# INSTRUCTIONS FOR THE TASK
Images are not part of the copy; transcribe all the data exactly.

# INFORMATION SHOWN

==========

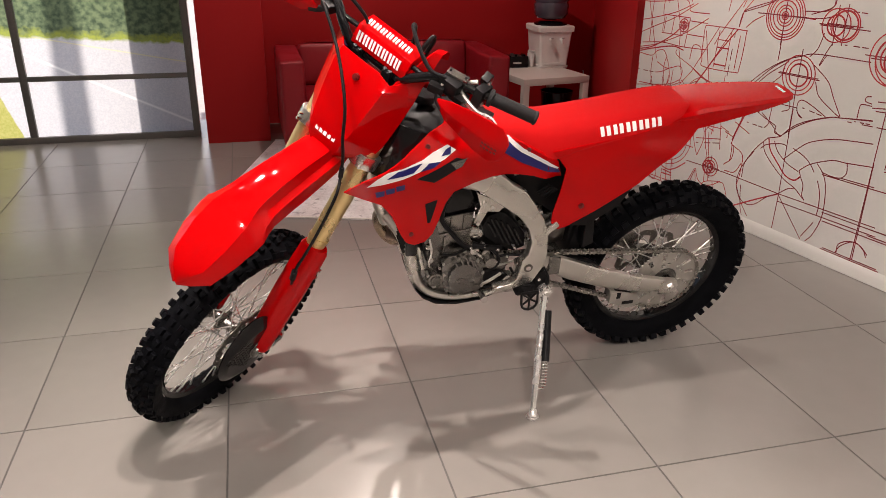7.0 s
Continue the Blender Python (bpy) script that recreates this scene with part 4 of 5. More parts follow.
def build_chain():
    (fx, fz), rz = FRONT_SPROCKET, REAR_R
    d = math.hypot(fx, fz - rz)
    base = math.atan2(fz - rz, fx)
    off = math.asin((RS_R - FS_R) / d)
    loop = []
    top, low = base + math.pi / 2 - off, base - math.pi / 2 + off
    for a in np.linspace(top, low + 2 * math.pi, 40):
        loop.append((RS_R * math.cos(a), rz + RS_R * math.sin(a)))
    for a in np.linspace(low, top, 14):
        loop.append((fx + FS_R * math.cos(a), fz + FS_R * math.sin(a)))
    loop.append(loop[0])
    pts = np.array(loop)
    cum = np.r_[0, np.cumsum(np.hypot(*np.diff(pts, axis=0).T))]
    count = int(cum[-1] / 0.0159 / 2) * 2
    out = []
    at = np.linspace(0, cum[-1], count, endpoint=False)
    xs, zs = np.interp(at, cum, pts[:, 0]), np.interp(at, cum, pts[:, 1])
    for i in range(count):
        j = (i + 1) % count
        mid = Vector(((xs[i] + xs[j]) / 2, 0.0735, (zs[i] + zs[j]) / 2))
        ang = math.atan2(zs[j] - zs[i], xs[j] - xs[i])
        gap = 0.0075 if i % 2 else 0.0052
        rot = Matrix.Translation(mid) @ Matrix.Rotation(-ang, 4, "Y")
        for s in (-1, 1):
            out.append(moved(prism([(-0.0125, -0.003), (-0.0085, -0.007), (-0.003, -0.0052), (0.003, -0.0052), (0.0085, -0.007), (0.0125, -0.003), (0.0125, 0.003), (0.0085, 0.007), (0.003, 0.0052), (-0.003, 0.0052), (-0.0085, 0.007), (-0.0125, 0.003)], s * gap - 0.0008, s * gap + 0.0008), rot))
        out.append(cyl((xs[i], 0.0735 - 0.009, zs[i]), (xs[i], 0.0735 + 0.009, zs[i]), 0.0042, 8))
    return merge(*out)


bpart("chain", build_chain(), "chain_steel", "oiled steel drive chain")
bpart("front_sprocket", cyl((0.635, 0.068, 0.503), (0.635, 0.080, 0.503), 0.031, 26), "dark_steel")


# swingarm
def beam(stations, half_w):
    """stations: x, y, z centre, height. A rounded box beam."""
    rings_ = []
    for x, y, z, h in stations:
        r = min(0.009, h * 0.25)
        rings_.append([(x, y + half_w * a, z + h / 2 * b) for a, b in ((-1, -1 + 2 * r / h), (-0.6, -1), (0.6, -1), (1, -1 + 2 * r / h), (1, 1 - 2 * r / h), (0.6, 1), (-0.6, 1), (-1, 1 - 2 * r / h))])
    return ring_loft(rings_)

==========

# TASK RESULT
7.0 s
Continue the Blender Python (bpy) script that recreates this scene with part 4 of 5. More parts follow.
def build_chain():
    (fx, fz), rz = FRONT_SPROCKET, REAR_R
    d = math.hypot(fx, fz - rz)
    base = math.atan2(fz - rz, fx)
    off = math.asin((RS_R - FS_R) / d)
    loop = []
    top, low = base + math.pi / 2 - off, base - math.pi / 2 + off
    for a in np.linspace(top, low + 2 * math.pi, 40):
        loop.append((RS_R * math.cos(a), rz + RS_R * math.sin(a)))
    for a in np.linspace(low, top, 14):
        loop.append((fx + FS_R * math.cos(a), fz + FS_R * math.sin(a)))
    loop.append(loop[0])
    pts = np.array(loop)
    cum = np.r_[0, np.cumsum(np.hypot(*np.diff(pts, axis=0).T))]
    count = int(cum[-1] / 0.0159 / 2) * 2
    out = []
    at = np.linspace(0, cum[-1], count, endpoint=False)
    xs, zs = np.interp(at, cum, pts[:, 0]), np.interp(at, cum, pts[:, 1])
    for i in range(count):
        j = (i + 1) % count
        mid = Vector(((xs[i] + xs[j]) / 2, 0.0735, (zs[i] + zs[j]) / 2))
        ang = math.atan2(zs[j] - zs[i], xs[j] - xs[i])
        gap = 0.0075 if i % 2 else 0.0052
        rot = Matrix.Translation(mid) @ Matrix.Rotation(-ang, 4, "Y")
        for s in (-1, 1):
            out.append(moved(prism([(-0.0125, -0.003), (-0.0085, -0.007), (-0.003, -0.0052), (0.003, -0.0052), (0.0085, -0.007), (0.0125, -0.003), (0.0125, 0.003), (0.0085, 0.007), (0.003, 0.0052), (-0.003, 0.0052), (-0.0085, 0.007), (-0.0125, 0.003)], s * gap - 0.0008, s * gap + 0.0008), rot))
        out.append(cyl((xs[i], 0.0735 - 0.009, zs[i]), (xs[i], 0.0735 + 0.009, zs[i]), 0.0042, 8))
    return merge(*out)


bpart("chain", build_chain(), "chain_steel", "oiled steel drive chain")
bpart("front_sprocket", cyl((0.635, 0.068, 0.503), (0.635, 0.080, 0.503), 0.031, 26), "dark_steel")


# swingarm
def beam(stations, half_w):
    """stations: x, y, z centre, height. A rounded box beam."""
    rings_ = []
    for x, y, z, h in stations:
        r = min(0.009, h * 0.25)
        rings_.append([(x, y + half_w * a, z + h / 2 * b) for a, b in ((-1, -1 + 2 * r / h), (-0.6, -1), (0.6, -1), (1, -1 + 2 * r / h), (1, 1 - 2 * r / h), (0.6, 1), (-0.6, 1), (-1, 1 - 2 * r / h))])
    return ring_loft(rings_)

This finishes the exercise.